バイバイ

運命の5月23日が過ぎた。誕生日よりもお正月よりもクリスマスよりも開院記念日よりも...何よりも忘れられない、忘れてはならないこの日。  そうです。甲状腺癌の手術をし、克服した、手術記念日なのです。そして、今年が、ぴったり丸10年。記念すべき日なのです。

癌は五年間の生きる率:五年生存率を一つの目安にするけれど、甲状腺癌は進行が遅く、十年生存率を目安にする。  そんなこの日をようやく迎え、当時を思うと奇跡のよう。

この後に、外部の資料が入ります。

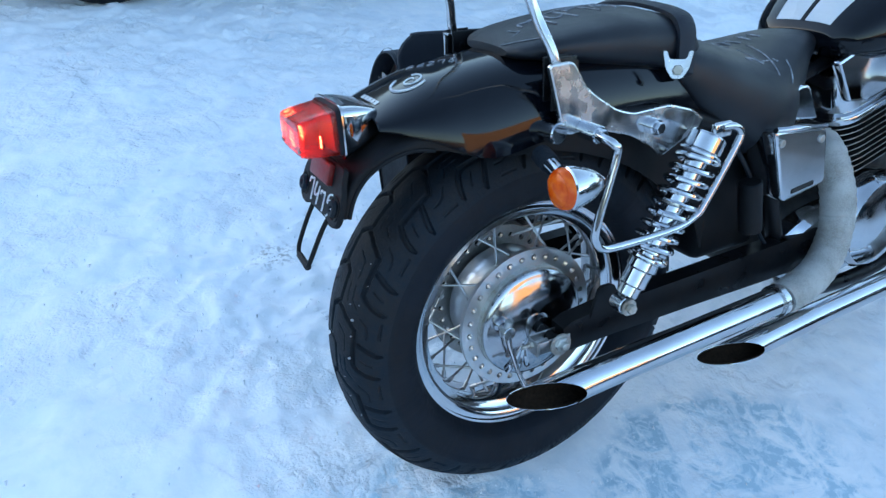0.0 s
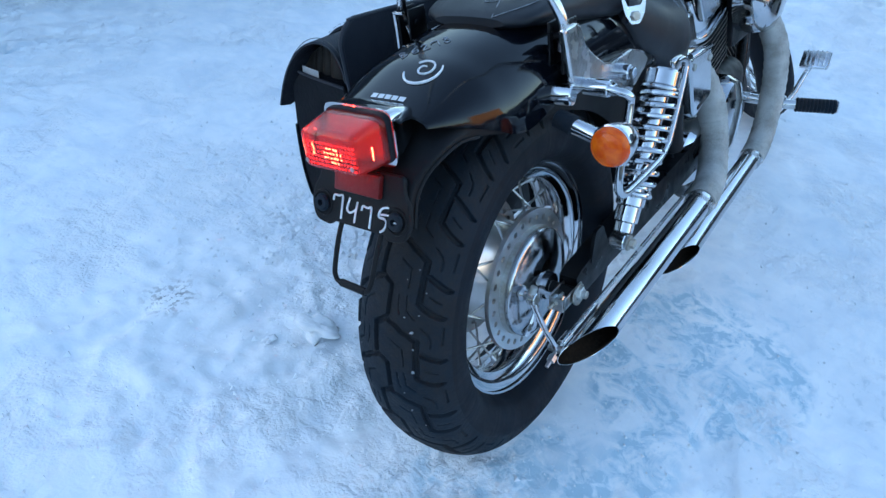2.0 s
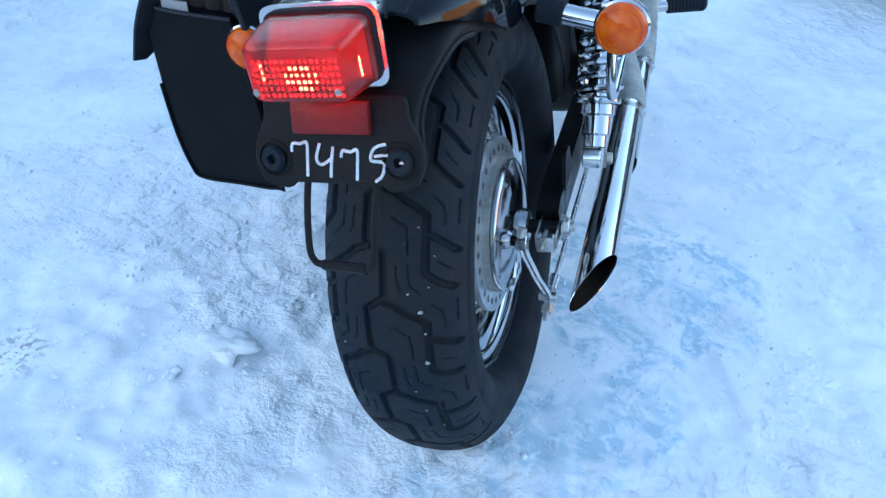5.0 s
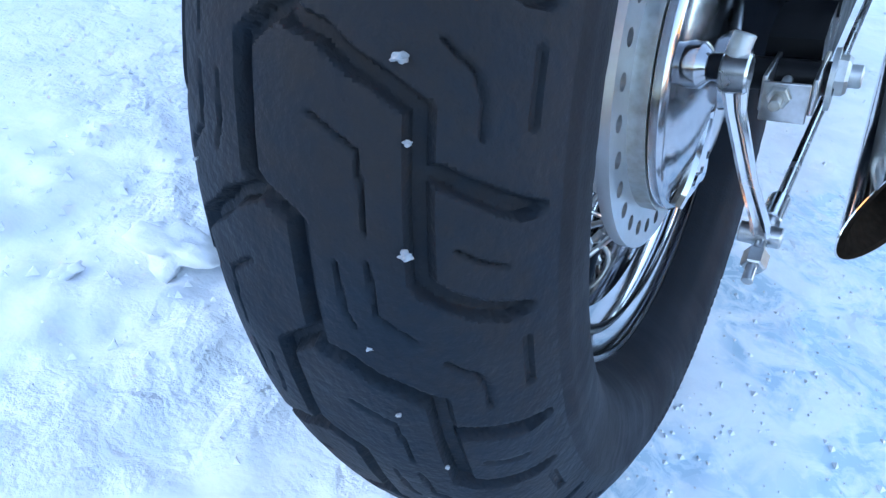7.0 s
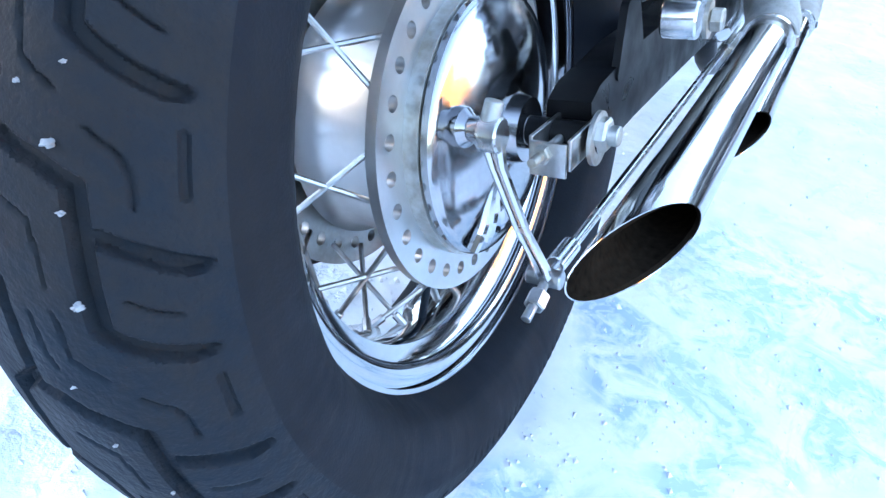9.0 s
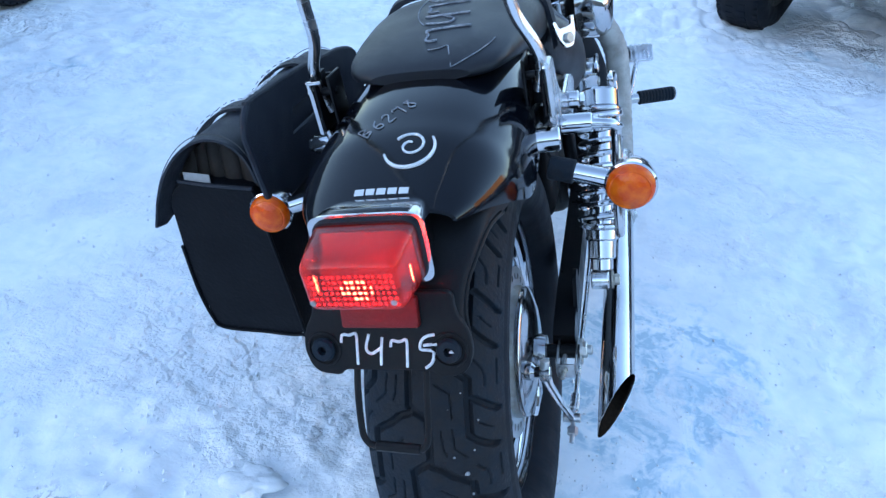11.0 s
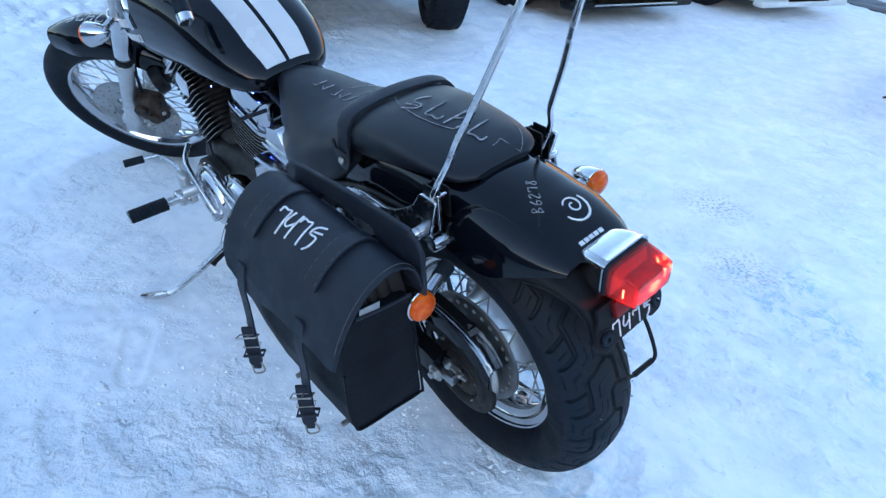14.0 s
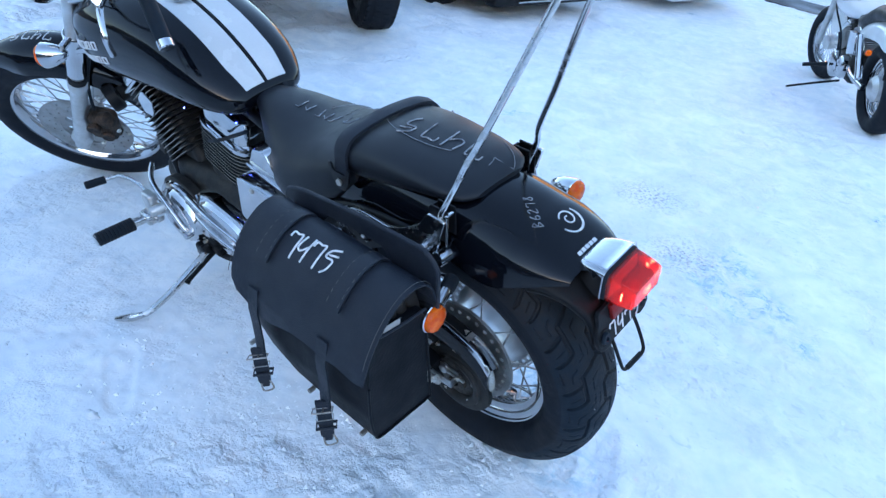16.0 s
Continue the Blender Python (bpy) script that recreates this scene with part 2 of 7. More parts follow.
def piece(name, me, mat, parent=None, label="", sharp=38):
    if mat is not None and not me.materials:
        me.materials.append(mat)
    if sharp is not None and len(me.polygons):
        me.polygons.foreach_set("use_smooth", [True] * len(me.polygons))
        me.set_sharp_from_angle(angle=radians(sharp))
        caps = me.attributes.get("flat_cap")
        for f in me.polygons:
            if len(f.vertices) > 6 or (caps is not None and caps.data[f.index].value):
                f.use_smooth = False
    ob = new(name, me)
    ob.parent = parent
    if label:
        ob["label"] = label
    return ob


def thing(name, label, category, m=None, group="", kind=""):
    ob = tagged(new(name), label, category, group, kind)
    if m is not None:
        ob.matrix_world = m
    return ob


def mesh_from(verts, faces):
    bm = bmesh.new()
    vs = [bm.verts.new(v) for v in verts]
    for f in faces:
        try:
            bm.faces.new([vs[i] for i in f])
        except ValueError:
            pass
    return bm


def join(*bms):
    out = bmesh.new()
    for b in bms:
        me = bpy.data.meshes.new("tmp")
        b.to_mesh(me)
        b.free()
        out.from_mesh(me)
        bpy.data.meshes.remove(me)
    return out


def smooth_path(points, steps=6, closed=False):
    """Catmull-Rom through the points."""
    p = [Vector(q) for q in points]
    n = len(p)
    out = []
    for i in range(n if closed else n - 1):
        if closed:
            a, b, c, d = p[i - 1], p[i], p[(i + 1) % n], p[(i + 2) % n]
        else:
            a, b, c, d = p[max(i - 1, 0)], p[i], p[i + 1], p[min(i + 2, n - 1)]
        for k in range(steps):
            t = k / steps
            out.append(0.5 * (2 * b + (c - a) * t + (2 * a - 5 * b + 4 * c - d) * t * t + (3 * b - a - 3 * c + d) * t ** 3))
    if not closed:
        out.append(p[-1])
    return out


def tube(points, radius, sides=12, steps=6, closed=False, cap=True, flat=1.0, smooth=True):
    """A swept tube; radius is a number or one a point of the smoothed path."""
    path = smooth_path(points, steps, closed) if smooth and len(points) > 2 else [Vector(q) for q in points]
    n = len(path)
    radii = [radius(i / max(n - 1, 1)) for i in range(n)] if callable(radius) else [radius] * n
    verts, faces, side = [], [], None
    for i, q in enumerate(path):
        ahead = (path[(i + 1) % n] - path[i - 1]) if closed else (path[min(i + 1, n - 1)] - path[max(i - 1, 0)])
        ahead.normalize()
        if side is None:
            side = ahead.orthogonal().normalized()
        side = (side - ahead * side.dot(ahead)).normalized()
        up = ahead.cross(side)
        for k in range(sides):
            a = 2 * math.pi * k / sides
            verts.append(q + radii[i] * (math.cos(a) * side + flat * math.sin(a) * up))
    for i in range(n if closed else n - 1):
        j = (i + 1) % n
        for k in range(sides):
            k2 = (k + 1) % sides
            faces.append((i * sides + k, i * sides + k2, j * sides + k2, j * sides + k))
    if cap and not closed:
        faces += [tuple(range(sides))[::-1], tuple(range((n - 1) * sides, n * sides))]
    return mesh_from(verts, faces)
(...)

執刀してくれた小山教授を筆頭に外科チームのみんなに感謝。そして、支えてくれた家族に感謝。亡くなった親父や歳とったおふくろに感謝。
親父を何一つ超えていないけれど、癌を克服して元気精一杯に生きていることだけは、唯一の親父越えかな?  天国の親父も喜んでくれているだろう。

癌のお蔭で、本当に自分は変わった。何やっても後悔しなくなった。楽しいこと、やりたいことを来る日も来る日も120%でやって、何一つ考え直さない。周りのことなど気にしない。自分に正直に、そして真っ直ぐ生きる。手抜きはしない...

死を考えさせられた28歳。あの時のことを考えたら、全く立ち止まっちゃいられない。いつエンジン切れになっても後悔しないように、先頭集団のトップを走るように全力疾走。やりたいことを残して・セーブして生きても、できなくなったら後悔しちゃうしね。

生まれ変わった11年目の自分。癌よバイバイ。
そして自分は微力ながら、癌の患者さんに今の自分と同じ喜びを与えられるように、これからも精一杯勉強して、診療します。